You wonder why I hate them?





Posted By: lspker
Date Posted: August 14, 2009 at 9:44 PM

We have Fiat 126P comming in next week.   My supply of left over screws should be topped up.  Happy birthday, suggetion for a gift, we have these neat little inventions over here called an electric screwdriver with interchanable tips. 

Hate them, no just have a gallon of wire before start working on one, just like those who build them.

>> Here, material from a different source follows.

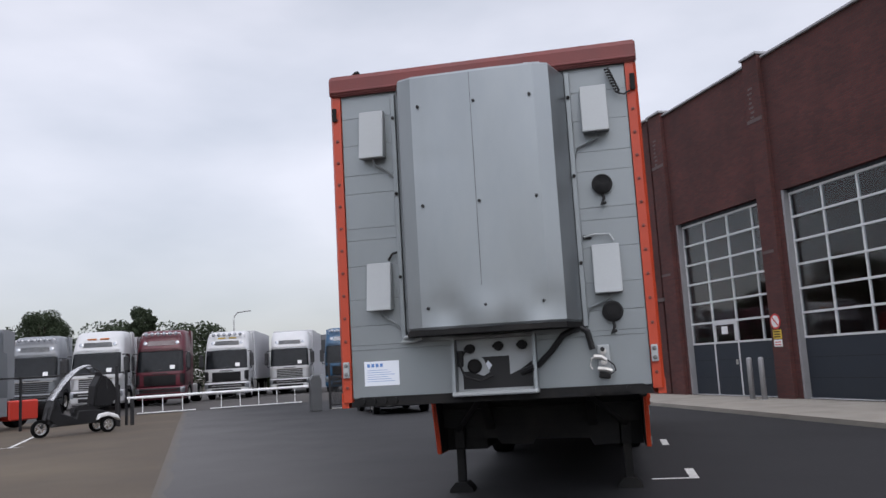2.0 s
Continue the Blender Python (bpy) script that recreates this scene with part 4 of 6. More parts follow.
part("thin_cable", tube_bm([(0.77, -0.03, 2.505), (0.86, -0.03, 2.52), (0.97, -0.04, 2.515), (1.0, -0.05, 2.46)], 0.009, 6), M_BOX, trailer)
part("cable_clip", box_bm(0.765, 0.83, -0.03, 0.0, 2.49, 2.52, 0.004), M_CHASSIS, trailer)
sock = part("socket_panel", box_bm(0.805, 0.90, -0.06, 0.0, 1.42, 1.65, 0.008), M_BOX, trailer, "grey socket panel with hanging hoses")
part("air_line", tube_bm([(0.80, -0.075, 1.555), (0.755, -0.085, 1.55), (0.745, -0.09, 1.49), (0.76, -0.09, 1.465)], 0.008, 6), M_STEEL, sock)
part("air_line", tube_bm([(0.88, -0.07, 1.53), (0.925, -0.09, 1.49), (0.935, -0.09, 1.45), (0.90, -0.085, 1.425), (0.85, -0.085, 1.43)], 0.006, 6), M_BLACK, sock)
part("valve_body", tube_bm([(0.775, -0.08, 1.562), (0.83, -0.085, 1.558), (0.865, -0.08, 1.53)], 0.019, 8), M_STEEL, sock)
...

We build our roads nice and straight because we spend way to much time swerving around the idiots on them, and if your throw in a curve we're in deep .....





Posted By: howie ll
Date Posted: August 15, 2009 at 2:27 AM
Sarcasm will get you an instant reply,  3 x electrics, 3.5, 10.8 and 18 volts, all lithium and yes in my drill case are all the usual suspects, Trx, Philips posi, hex head , security bits and of course taptites. I go through philips and t20s like there's no tomorrow but I was making the point that I had to use a regular 3mm hex hand driver (left over from the old Nokia handset bases) because of access problems.  Maybe Fiats fixings are made by Snap-Off?




Posted By: lspker
Date Posted: August 17, 2009 at 9:39 PM
No, they are using Chrysler parts now.  Use once and hope it doesn't fall apart before the customer drive away.  Maybe your hand streangth is improved by the transfer of electrons from all that equipment.  Stil the odd broken screw beats broken clips, sockets and rattles.   They use to say about British cars, if a part doesn't do at least three different things, it wasn't needed.  The Italians take the opposite view, use at least five different kinds of screws so no one steals it.